---------- Task material ----------
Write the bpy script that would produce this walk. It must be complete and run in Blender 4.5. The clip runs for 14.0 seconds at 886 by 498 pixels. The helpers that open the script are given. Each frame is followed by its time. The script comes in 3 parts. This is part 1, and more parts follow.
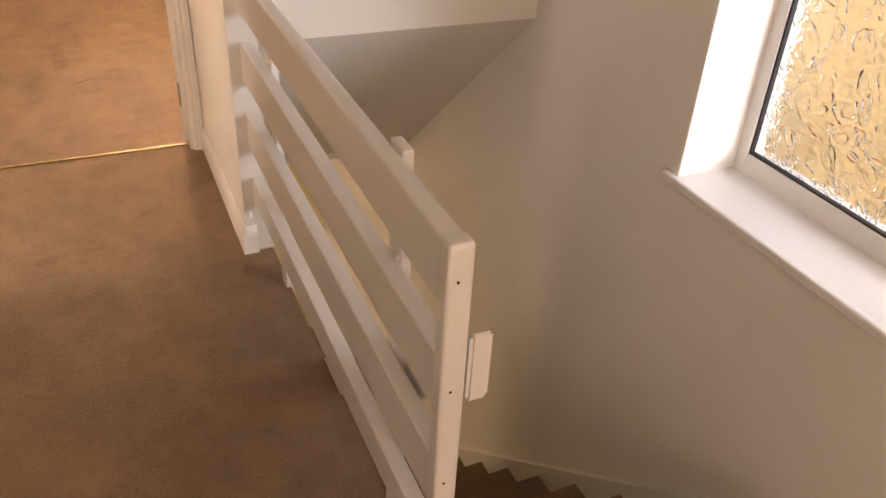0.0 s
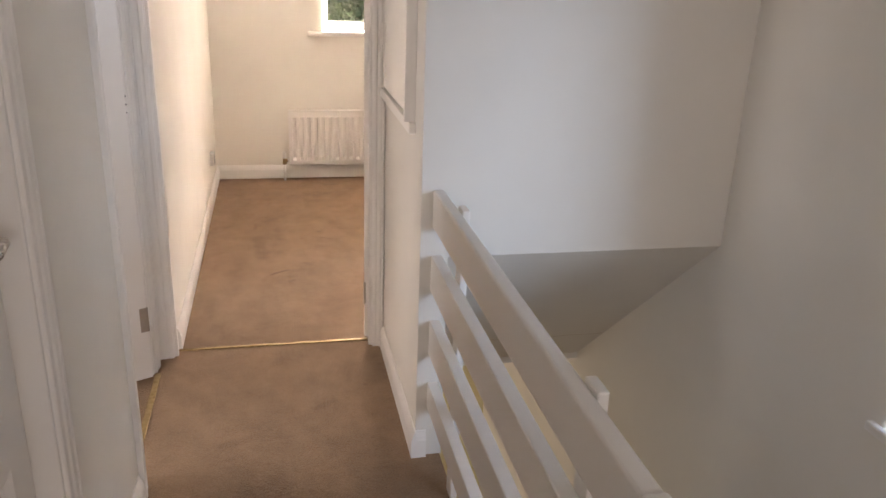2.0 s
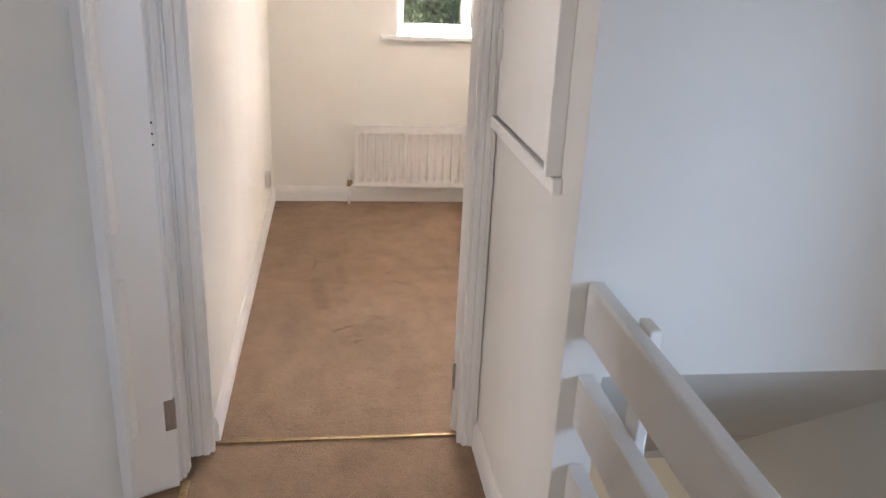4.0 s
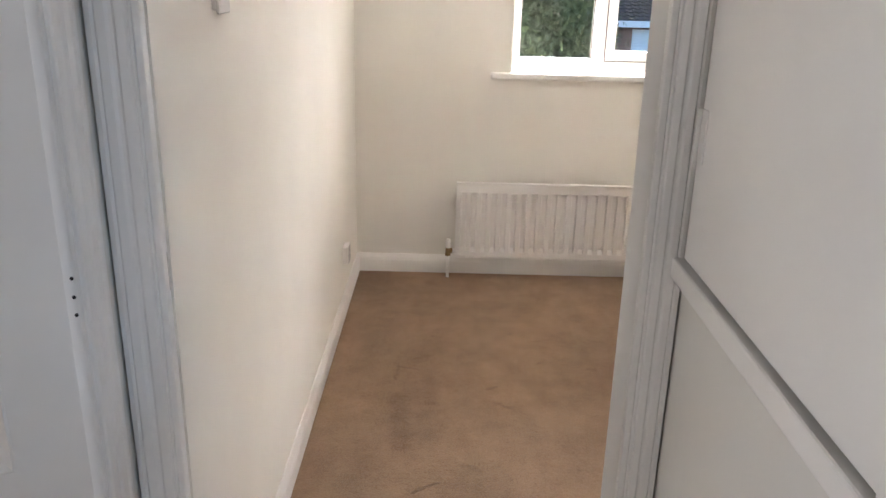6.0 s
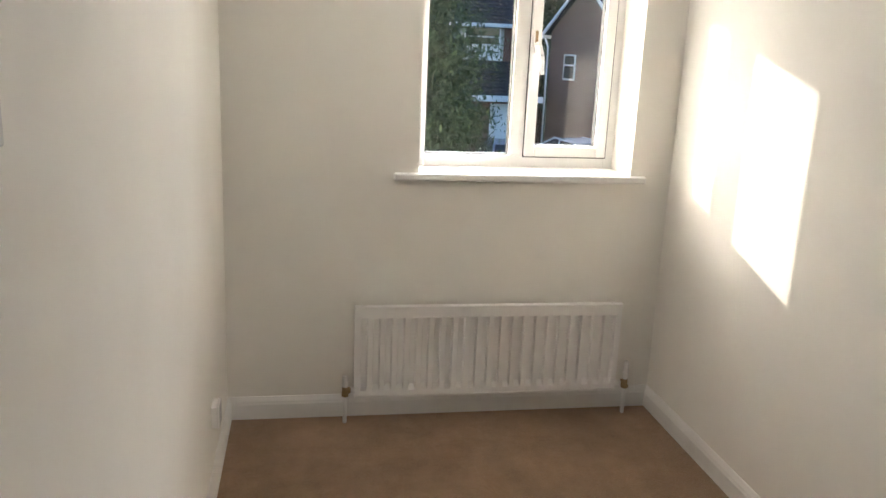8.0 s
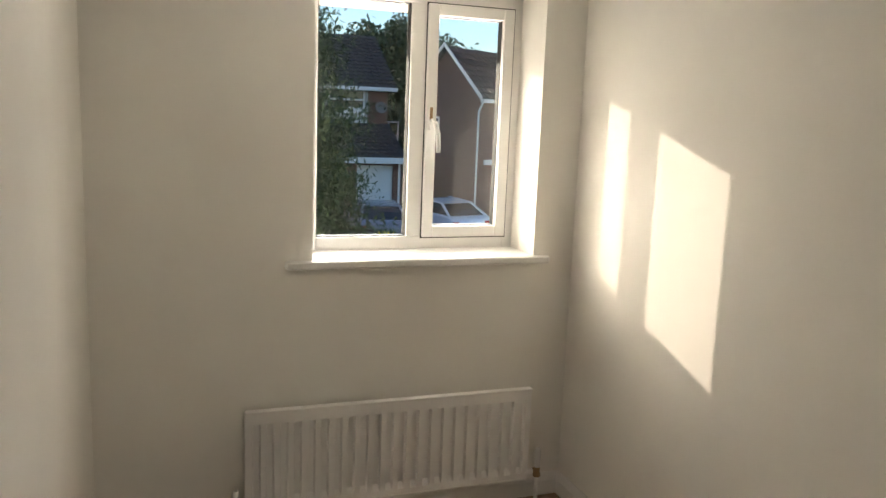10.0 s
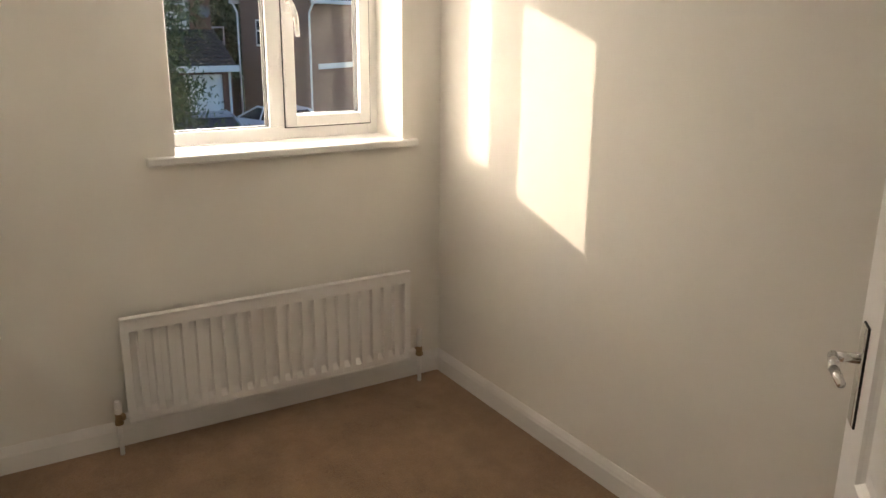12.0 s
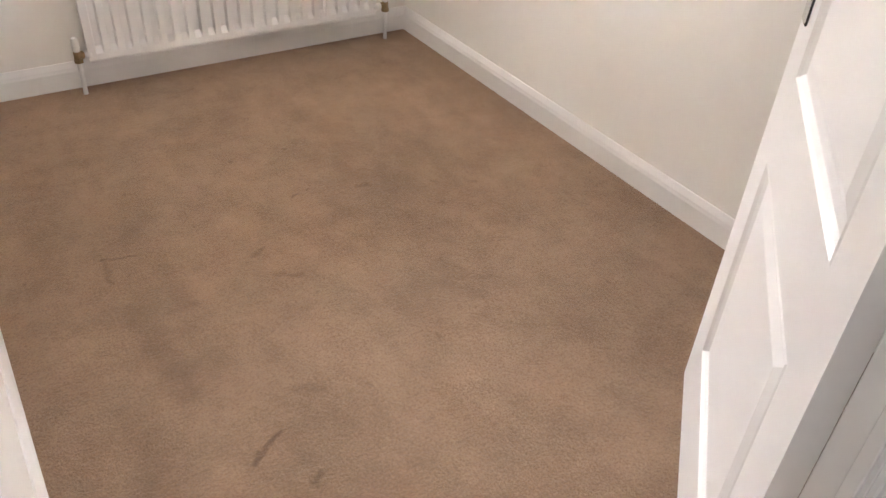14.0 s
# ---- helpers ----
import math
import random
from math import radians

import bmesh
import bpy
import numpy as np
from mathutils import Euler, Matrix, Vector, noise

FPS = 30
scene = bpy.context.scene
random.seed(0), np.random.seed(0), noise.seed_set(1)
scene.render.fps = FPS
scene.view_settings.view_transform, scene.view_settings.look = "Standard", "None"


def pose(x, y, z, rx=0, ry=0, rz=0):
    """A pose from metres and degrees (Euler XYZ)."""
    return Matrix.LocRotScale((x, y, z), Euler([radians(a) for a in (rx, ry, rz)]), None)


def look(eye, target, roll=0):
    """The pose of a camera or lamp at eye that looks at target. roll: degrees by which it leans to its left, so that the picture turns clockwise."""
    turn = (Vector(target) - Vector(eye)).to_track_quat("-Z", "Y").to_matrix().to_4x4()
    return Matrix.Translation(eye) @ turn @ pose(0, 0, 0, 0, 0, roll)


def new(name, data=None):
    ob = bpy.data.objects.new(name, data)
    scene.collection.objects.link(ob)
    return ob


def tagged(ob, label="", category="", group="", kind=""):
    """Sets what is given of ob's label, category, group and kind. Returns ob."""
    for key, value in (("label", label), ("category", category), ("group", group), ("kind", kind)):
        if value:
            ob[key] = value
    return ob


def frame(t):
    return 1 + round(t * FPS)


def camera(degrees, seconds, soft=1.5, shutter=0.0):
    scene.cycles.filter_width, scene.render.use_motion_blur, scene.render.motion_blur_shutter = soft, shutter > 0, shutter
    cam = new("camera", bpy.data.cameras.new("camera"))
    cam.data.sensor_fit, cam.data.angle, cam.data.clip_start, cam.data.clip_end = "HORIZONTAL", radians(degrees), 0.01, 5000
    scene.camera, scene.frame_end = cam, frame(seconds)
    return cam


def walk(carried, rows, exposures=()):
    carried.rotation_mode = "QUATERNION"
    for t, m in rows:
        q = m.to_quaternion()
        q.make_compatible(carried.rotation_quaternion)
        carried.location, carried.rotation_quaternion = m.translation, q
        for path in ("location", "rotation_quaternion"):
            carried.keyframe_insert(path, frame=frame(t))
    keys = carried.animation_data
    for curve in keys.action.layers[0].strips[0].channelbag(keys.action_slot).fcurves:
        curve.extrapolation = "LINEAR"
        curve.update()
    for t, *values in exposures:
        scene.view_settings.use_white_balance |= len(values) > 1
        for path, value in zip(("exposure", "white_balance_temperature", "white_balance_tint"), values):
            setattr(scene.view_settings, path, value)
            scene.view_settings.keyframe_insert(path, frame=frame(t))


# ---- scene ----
cam = camera(58.1, 14.0)
PATH = [
    (0, (0.506, -3.24, 1.545), (1.219, -1.727, 0.449), 3.3),
    (0.5, (0.502, -3.249, 1.572), (1.202, -1.659, 0.583), 3.2),
    (1, (0.487, -3.255, 1.586), (1.155, -1.57, 0.741), 3.4),
    (1.5, (0.467, -3.252, 1.602), (1.006, -1.471, 0.869), 2.7),
    (2, (0.444, -3.201, 1.616), (0.842, -1.365, 0.929), 2.1),
    (2.5, (0.422, -3.036, 1.603), (0.758, -1.183, 0.927), 2.3),
    (3, (0.385, -2.847, 1.587), (0.706, -0.99, 0.919), 3.1),
    (5.5, (0.452, -1.525, 1.525), (0.525, 0.338, 0.803), 1.1),
    (6, (0.475, -1.299, 1.56), (0.472, 0.589, 0.902), 1.4),
    (6.5, (0.428, -1.039, 1.588), (0.508, 0.883, 1.039), 1.3),
    (7, (0.396, -0.809, 1.582), (0.536, 1.12, 1.073), 2.1),
    (9.5, (0.239, -0.208, 1.616), (0.878, 1.641, 1.199), 2.0),
    (10, (0.25, -0.187, 1.648), (0.915, 1.67, 1.318), 2.2),
    (10.5, (0.256, -0.164, 1.666), (1.036, 1.662, 1.421), 1.2),
    (11, (0.171, -0.151, 1.675), (1.084, 1.616, 1.465), 1.2),
    (11.5, (0.142, -0.139, 1.634), (1.113, 1.583, 1.332), 0.9),
    (12, (0.13, -0.148, 1.555), (1.132, 1.495, 1.008), 0.5),
    (12.5, (0.116, -0.186, 1.473), (1.105, 1.346, 0.65), 1.0),
    (13, (0.087, -0.211, 1.403), (1.058, 1.199, 0.369), 2.1),
    (13.5, (0.076, -0.235, 1.379), (1.037, 1.084, 0.224), 2.5),
    (14, (0.09, -0.247, 1.381), (1.006, 1.071, 0.187), 3.9),
]
# seconds, stops, kelvin, tint: the clip's camera adapts as it turns from the stairs to the bright room
EXPOSURES = [
    (0.0, 3.7, 11600, 36), (1.0, 3.4, 11200, 33), (1.5, 3.3, 9600, 28), (2.0, 3.45, 7700, 24), (3.0, 3.5, 6700, 21), (5.5, 3.2, 6600, 17), (7.2, 2.8, 6300, 13),
    (9.3, 1.97, 7200, 11), (10.4, 1.77, 7200, 11), (11.2, 1.66, 7300, 11), (11.6, 1.9, 7400, 12), (12.0, 2.1, 7500, 15), (12.6, 2.72, 6600, 18), (13.2, 3.2, 6450, 19), (14.0, 3.5, 6350, 18),
]
walk(cam, [(t, look(eye, target, roll)) for t, eye, target, roll in PATH], EXPOSURES)


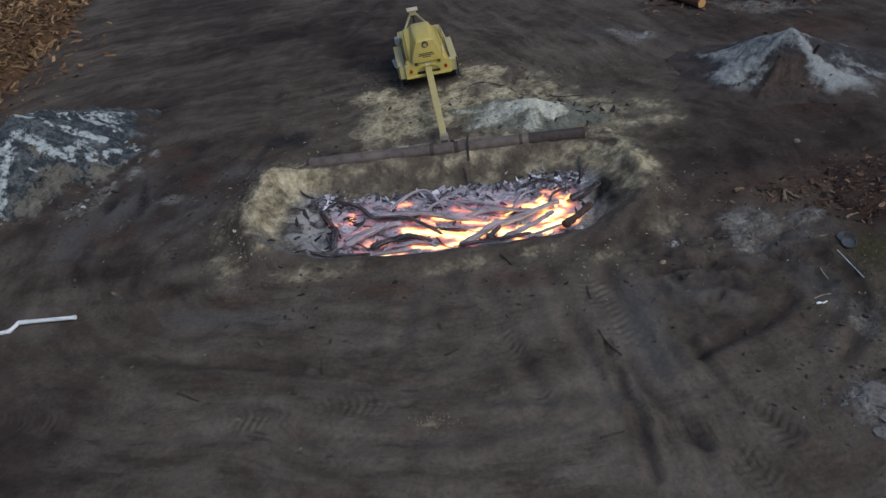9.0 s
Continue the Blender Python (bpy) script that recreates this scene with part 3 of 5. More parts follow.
def build_ground():
    far = [-3000, -1200, -500, -250, -140, -90, -65, -52]
    xs = np.concatenate([far, spread([(-46, -26, 0.7), (-26, -7, 0.16), (-7, 7.2, 0.075), (7.2, 16, 0.13), (16, 24, 0.4)]), [26, 32, 42, 60, 90, 140, 250, 500, 1200, 3000]])
    ys = np.concatenate([far, [-42, -34, -28, -24, -20], spread([(-18, -6.4, 0.12), (-6.4, 1.2, 0.075), (1.2, 14, 0.13), (14, 32, 0.35)]), [34, 42, 60, 90, 140, 250, 500, 1200, 3000]])
    x, y = np.meshgrid(xs, ys)
    mesh = grid_mesh("ground", xs, ys, ground_height(x, y), SOIL)
    s = pit_reach(x, y)
    sand = np.zeros(x.shape)
    for n, p in enumerate(SAND):
        sand = np.maximum(sand, blob(x, y, *p, seed=n, rag=0.65) * (0.55 + 0.60 * step(fbm(x * 0.6, y * 0.6, 60, 4), 0.34, 0.64)))
    for n, p in enumerate(OLIVE):
        sand = np.maximum(sand, 0.46 * blob(x, y, *p, seed=220 + n, rag=0.8))
    wall = step(1.2 - s, 0, 0.15) * step(s, 0.3, 0.6)
    sand = np.maximum(sand, wall * (0.40 + 0.38 * step(-x, 3.5, 4.6) + 0.25 * step(x, 3.8, 4.8)) * (0.30 + 0.70 * step(y, -4.6, -3.0)) * (0.5 + 0.8 * fbm(x * 1.3, y * 0.7, 63)))
    ash = np.zeros(x.shape)
    for n, p in enumerate(ASH):
        ash = np.maximum(ash, blob(x, y, *p, seed=20 + n, rag=0.8) * np.minimum(0.70, 0.42 + 0.50 * fbm(x * 0.8, y * 0.8, 80 + n)))
    for n, p in enumerate(ASH_THICK):
        ash = np.maximum(ash, np.minimum(0.77, 1.1 * blob(x, y, *p, seed=320 + n, rag=1.0)) * (0.45 + 0.75 * fbm(x * 1.6, y * 1.6, 340 + n, 4)))
    for n, p in enumerate(ASH_WHITE):
        ash = np.maximum(ash, np.minimum(0.9, 1.2 * blob(x, y, *p, seed=360 + n, rag=1.0)) * (0.5 + 0.7 * fbm(x * 1.8, y * 1.8, 380 + n, 4)))
    ash = np.maximum(ash, 0.85 * step(1.0 - s, 0, 0.16) * step(-y, 0.8, 1.5))
    ash = np.maximum(ash, 0.86 * step(-x, 2.8, 3.8) * step(1.03 - s, 0, 0.22) * step(-y, 0.3, 1.4))
    rust = np.zeros(x.shape)
    for n, p in enumerate(RUST):
        rust = np.maximum(rust, 0.55 * blob(x, y, *p, seed=50 + n))
    store(mesh, "zone", np.clip(sand, 0, 1), np.clip(ash, 0, 1), rust)
    moss = np.zeros(x.shape)
    for n, p in enumerate(MOSS_AT):
        moss = np.maximum(moss, 0.8 * blob(x, y, *p, seed=70 + n))
    char = np.zeros(x.shape)
    for n, p in enumerate(DARK):
        char = np.maximum(char, 0.95 * blob(x, y, *p, seed=90 + n))
    # raked char lies in streaks round the cool end of the bowl
    around = np.arctan2(y - PIT_Y, x + 3.0)
    raked = step(fbm(s * 9 + 0.8 * fbm(x, y, 93), around * 2.4, 94, 4), 0.50, 0.66) * step(-x, 2.9, 3.6) * step(1.0 - s, 0.0, 0.12)
    char = np.maximum(char, 0.80 * raked * step(-y, 0.6, 1.4))
    # wheels smear the soil round the pit, and along lanes to and from it
    warp = fbm(x * 0.16, y * 0.16, 30, 3)
    ring = (np.abs((x + 0.5) / 1.5) ** 2.4 + np.abs(y - PIT_Y) ** 2.4) ** (1 / 2.4) + 2.2 * warp + 0.25 * fbm(x * 0.8, y * 0.8, 31, 3)
    front, back = step(-y, 5.4, 7.0), step(y, 3.5, 6.5)
    lane = np.where(y < 0, (x + 0.24 * y) + 0.9 * warp, 0.88 * x + 0.48 * y + 2.0 * warp)
    lane_m = np.maximum(front * step(x + 0.42 * (y + 7), 0.8, 2.6) * (1 - step(x, 6.5, 9.0)), back * step(x + 0.5 * y, 4.0, 6.5))
    lane_m = lane_m * (0.55 + 0.6 * step(fbm(x * 0.22, y * 0.22, 34, 3), 0.35, 0.6))
    lug_u, lug_m = np.zeros(x.shape), np.zeros(x.shape)
    for n, pts in enumerate(TREADS):
        d, along = line_gap(x, y, pts)
        near = d < 0.6
        m = np.exp(-(d / 0.33) ** 4) * step(fbm(x * 0.4, y * 0.4, 33 + n), 0.34, 0.58)
        lug_u, lug_m = np.where(near, along + 0.45 * d, lug_u), np.where(near, m, lug_m)
    rut = np.zeros(x.shape)
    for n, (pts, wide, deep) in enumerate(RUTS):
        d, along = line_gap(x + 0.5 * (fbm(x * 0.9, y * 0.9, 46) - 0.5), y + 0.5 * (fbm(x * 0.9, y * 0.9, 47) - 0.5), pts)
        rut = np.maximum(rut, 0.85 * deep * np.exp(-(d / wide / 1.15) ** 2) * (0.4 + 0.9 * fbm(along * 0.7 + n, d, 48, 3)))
    # the hollows of the broken ground are coloured darker as well
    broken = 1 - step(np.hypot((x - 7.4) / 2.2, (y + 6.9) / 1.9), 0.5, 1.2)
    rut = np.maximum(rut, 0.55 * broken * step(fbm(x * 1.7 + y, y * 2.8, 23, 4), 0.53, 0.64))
    dark, pale, damp, blue = (np.zeros(x.shape) for _ in range(4))
    for mask, rows, first, rag in ((dark, WET, 240, 0.6), (pale, PALE, 160, 0.8), (damp, DAMP, 120, 0.6), (blue, BLUE, 270, 0.7)):
        for n, p in enumerate(rows):
            np.maximum(mask, blob(x, y, *p, seed=first + n, rag=rag), out=mask)
    away = step(s, 1.15, 1.5)
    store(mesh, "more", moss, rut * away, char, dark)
    store(mesh, "lug", lug_u, lug_m * (s > 1.3), damp, pale)
    store(mesh, "flow", ring, lane, lane_m, blue * away)
    return tagged(new("ground", mesh), "dark trodden soil with sand, ash patches and wheel tracks", "ground", kind="structure")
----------
## What this task involves
Show every line in the records above that contains the word "name".

## Written answer
def new(name, data=None):
    ob = bpy.data.objects.new(name, data)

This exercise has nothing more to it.